В отчаянии миссис Байрон настолько забыла гордость, что обратилась к миссис Ли с просьбой одолжить ей 40 фунтов, потому что ее имущество было описано кредиторами, «все из-за долгов, которые мне пришлось оплатить по вине его расточительности». По-видимому, миссис Ли была тронута этой жалобной просьбой, которая была прислана в конверте, запечатанном красным сургучом с девизом гордых Байронов. Но Джеку Байрону нужны были только деньги для удовлетворения своих прихотей. В письме к сестре 16 февраля 1791 года он высокомерно отзывался о своей супруге и лишь однажды упомянул о сыне: «Что касается миссис Байрон, я рад, что она пишет тебе. Когда находишься далеко от нее, она кажется приятной дамой, но я клянусь всеми апостолами, что ты не проживешь с ней и двух месяцев, потому что если кому и удалось притерпеться к ней, так это мне. Что до моего сына, я рад слышать, что он здоров. Но ходить он не может, потому что нога его искривлена».

Летом Джек Байрон погрузился в трясину распутства и долгов. Трагедия, виновником которой стал он сам, подошла к концу 2 августа 1791 года. Возможно, это было самоубийство. Он оставил завещание, иронично назначая Джорджа Гордона «наследником моего личного недвижимого имущества, ответственным за оплату моих долгов и похорон».

Когда миссис Байрон получила весть о смерти мужа, даже на улице были слышны ее рыдания. Она написала миссис Ли: «Не верю, что когда-нибудь смогу справиться с горем; необходимость, а не намеренное желание разлучило нас, по крайней мере с моей стороны, и я лелею надежду, что так же чувствовал себя мой муж. Невзирая на его слабости, которые не заслуживают худшего имени, я всегда искренее любила его». Мальчику было три с половиной года, когда умер его отец. Позже он говорил Томасу Медвину: «Я прекрасно помню его, и с раннего детства у меня появился страх перед семейными узами от вида домашних ссор».

Миссис Байрон потребовалось все мужество, чтобы продолжать жить и воспитывать сына на жалкий доход, оставшийся после смерти мужа. Она всю себя отдала воспитаню своего больного ребенка. В письме к миссис Ли в Лондон она просила «помочь достать специальную обувь для Джорджа». Позднее она более подробно поведала о физическом недостатке сына: «Правая нога Джорджа повернута вовнутрь, так что он при ходьбе опирается на ребро ступни».

Мальчик с самого раннего детства очень болензненно относился к своей хромоте, возможно, потому, что часто мать в раздражении напоминала ему об этом, так же как и окружающие.
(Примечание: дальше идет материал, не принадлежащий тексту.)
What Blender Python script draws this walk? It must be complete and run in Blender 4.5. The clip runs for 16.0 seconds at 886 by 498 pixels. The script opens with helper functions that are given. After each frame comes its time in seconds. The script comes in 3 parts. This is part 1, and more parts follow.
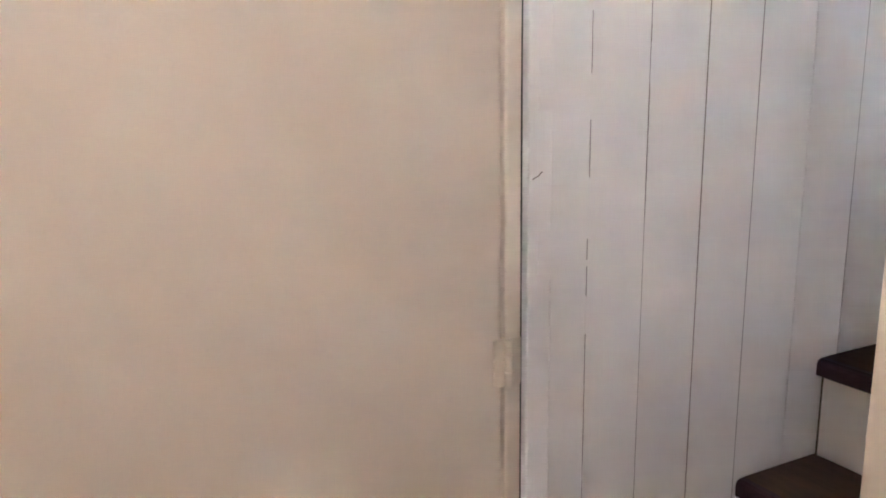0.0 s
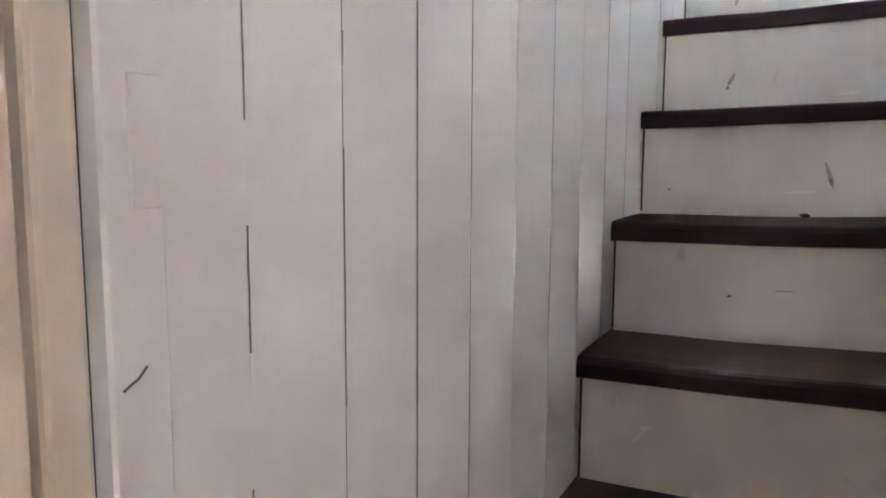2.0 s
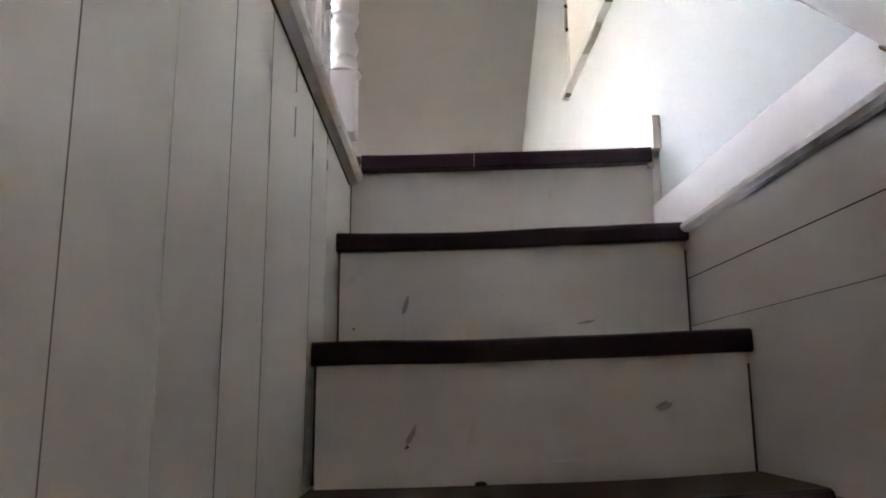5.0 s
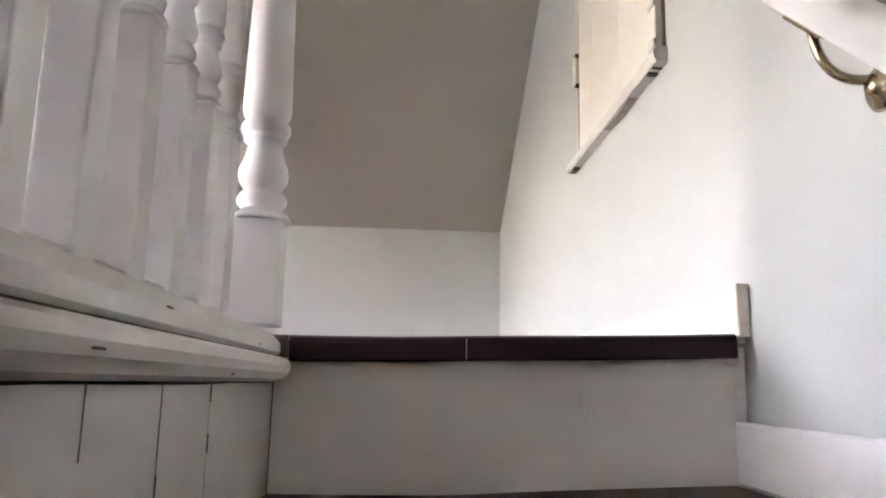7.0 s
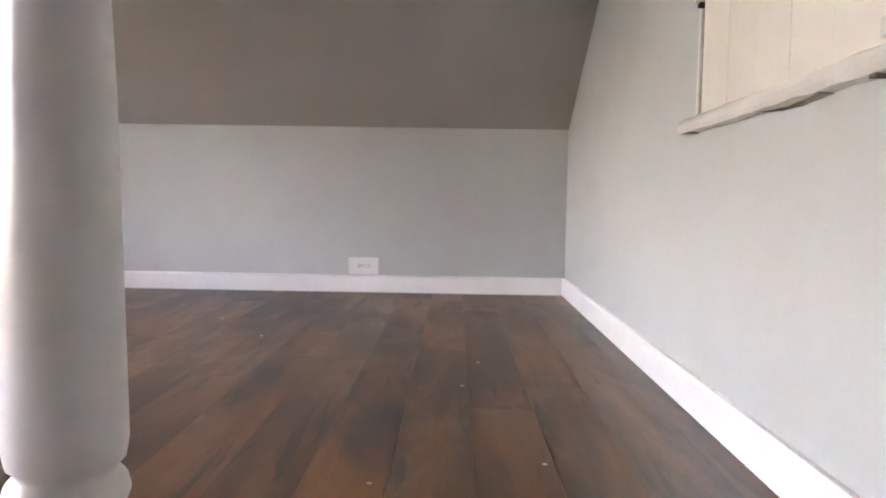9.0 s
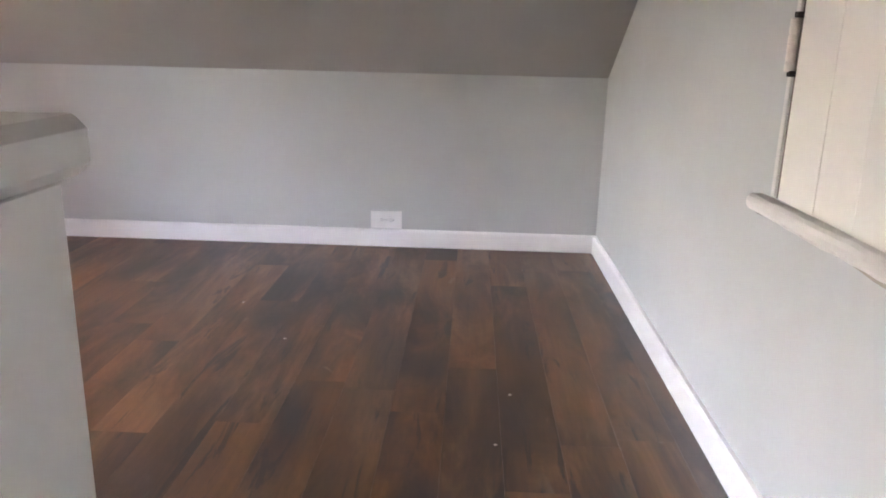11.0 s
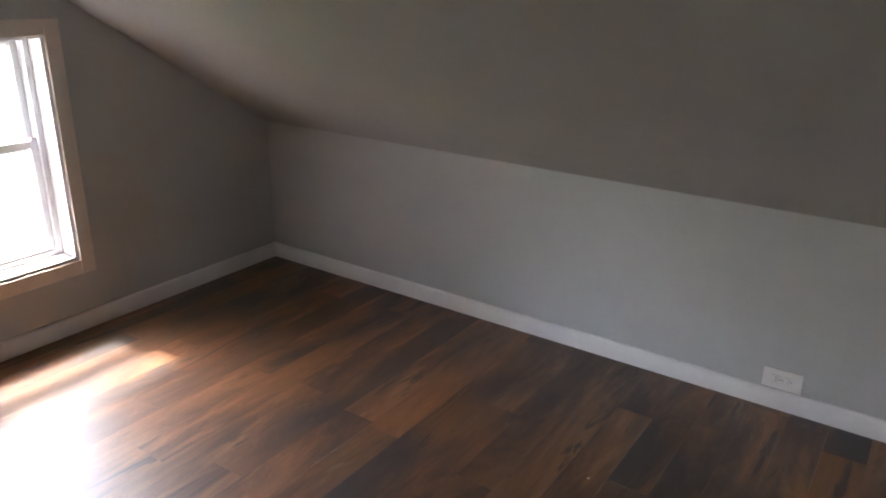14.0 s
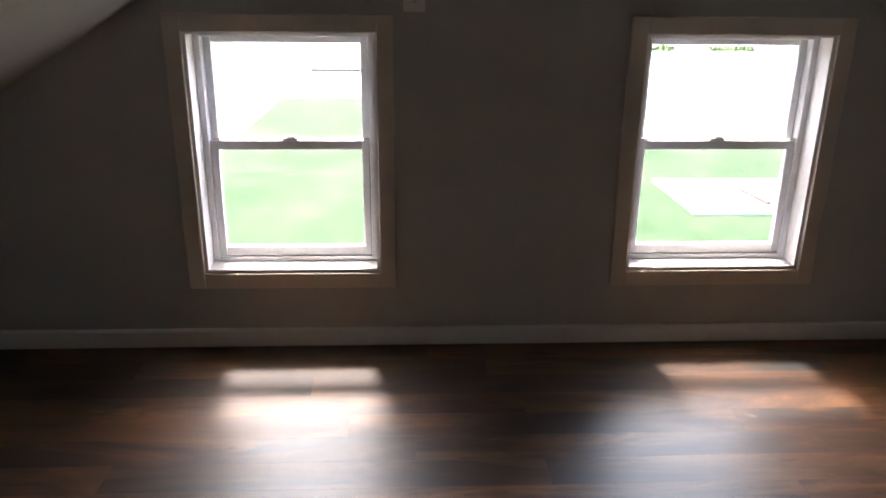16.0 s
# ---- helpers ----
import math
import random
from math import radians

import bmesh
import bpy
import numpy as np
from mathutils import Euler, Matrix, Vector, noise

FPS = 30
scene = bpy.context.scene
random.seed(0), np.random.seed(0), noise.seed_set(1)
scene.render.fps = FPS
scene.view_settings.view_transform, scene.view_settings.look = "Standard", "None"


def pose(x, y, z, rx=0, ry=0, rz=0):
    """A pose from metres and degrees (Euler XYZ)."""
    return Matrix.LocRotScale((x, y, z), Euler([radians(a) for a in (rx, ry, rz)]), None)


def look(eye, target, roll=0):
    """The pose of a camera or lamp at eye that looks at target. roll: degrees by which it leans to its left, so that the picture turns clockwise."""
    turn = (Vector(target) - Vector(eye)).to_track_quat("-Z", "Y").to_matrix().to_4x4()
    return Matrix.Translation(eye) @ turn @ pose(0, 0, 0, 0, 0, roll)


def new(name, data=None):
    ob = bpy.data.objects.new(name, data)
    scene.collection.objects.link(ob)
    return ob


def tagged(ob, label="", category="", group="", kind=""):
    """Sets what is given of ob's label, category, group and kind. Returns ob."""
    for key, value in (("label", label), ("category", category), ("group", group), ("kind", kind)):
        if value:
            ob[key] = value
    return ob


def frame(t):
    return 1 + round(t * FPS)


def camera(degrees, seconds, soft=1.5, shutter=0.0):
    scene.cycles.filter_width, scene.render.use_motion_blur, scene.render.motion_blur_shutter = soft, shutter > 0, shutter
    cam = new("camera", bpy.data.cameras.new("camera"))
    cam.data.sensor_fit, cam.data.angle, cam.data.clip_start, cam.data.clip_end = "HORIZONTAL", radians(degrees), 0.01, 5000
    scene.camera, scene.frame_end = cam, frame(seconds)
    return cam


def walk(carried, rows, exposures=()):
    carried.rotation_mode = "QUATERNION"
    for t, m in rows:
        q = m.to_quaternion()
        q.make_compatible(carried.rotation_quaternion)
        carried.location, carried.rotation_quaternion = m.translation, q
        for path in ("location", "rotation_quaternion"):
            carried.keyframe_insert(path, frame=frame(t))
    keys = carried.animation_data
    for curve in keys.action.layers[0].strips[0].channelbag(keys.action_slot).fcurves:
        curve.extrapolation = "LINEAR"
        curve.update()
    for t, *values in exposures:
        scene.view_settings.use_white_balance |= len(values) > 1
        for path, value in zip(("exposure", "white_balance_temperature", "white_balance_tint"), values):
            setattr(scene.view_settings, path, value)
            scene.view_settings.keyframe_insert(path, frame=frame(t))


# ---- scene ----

Чужая няня, встретившая мальчика с Агнес Грей на прогулке, заметила: «Какой красивый ребенок! Жаль, что у него такая нога». Глаза Байрона вспыхнули от гнева, он ударил ее своим маленьким хлыстиком и крикнул: «Не смей так говорить!»

Миссис Байрон оказалась в состоянии обставить квартиру на первом этаже дома по Броуд-стрит, 64, в престижном районе в самом центре молодого города, и шла на любые жертвы, лишь бы ее сын ни в чем не нуждался, насколько этого позволяли их скудные средства. Крайне отрывочные и смутные сообщения о ранних годах жизни Байрона оставляют впечатление, что его мать била его каминными щипцами или разбивала о его голову тарелки. Однако эти семейные сцены больше свойственны бурной юности Байрона в Англии. В детстве Джордж был любящим сыном, хотя и отличался шаловливым, чувствительным и крайне мнительным нравом.

Необычному сочетанию аристократической гордости и либеральных воззрений Байрон обязан матери. Позднее он писал Джону Меррею: «Моя мать (с ее сатанинской гордостью по поводу восхождения рода Гордонов к Стюартам) постоянно подчеркивала превосходство Гордонов над англичанами Байронами». С другой стороны, она сочувствовала Французской революции. В 1792 году она написала миссис Ли: «Полагаю, что наши взгляды резко отличаются, потому что я разделяю воззрения демократов и не думаю, что следует возрождать монархию после всех предательств и клятвопреступлений, совершенных королем».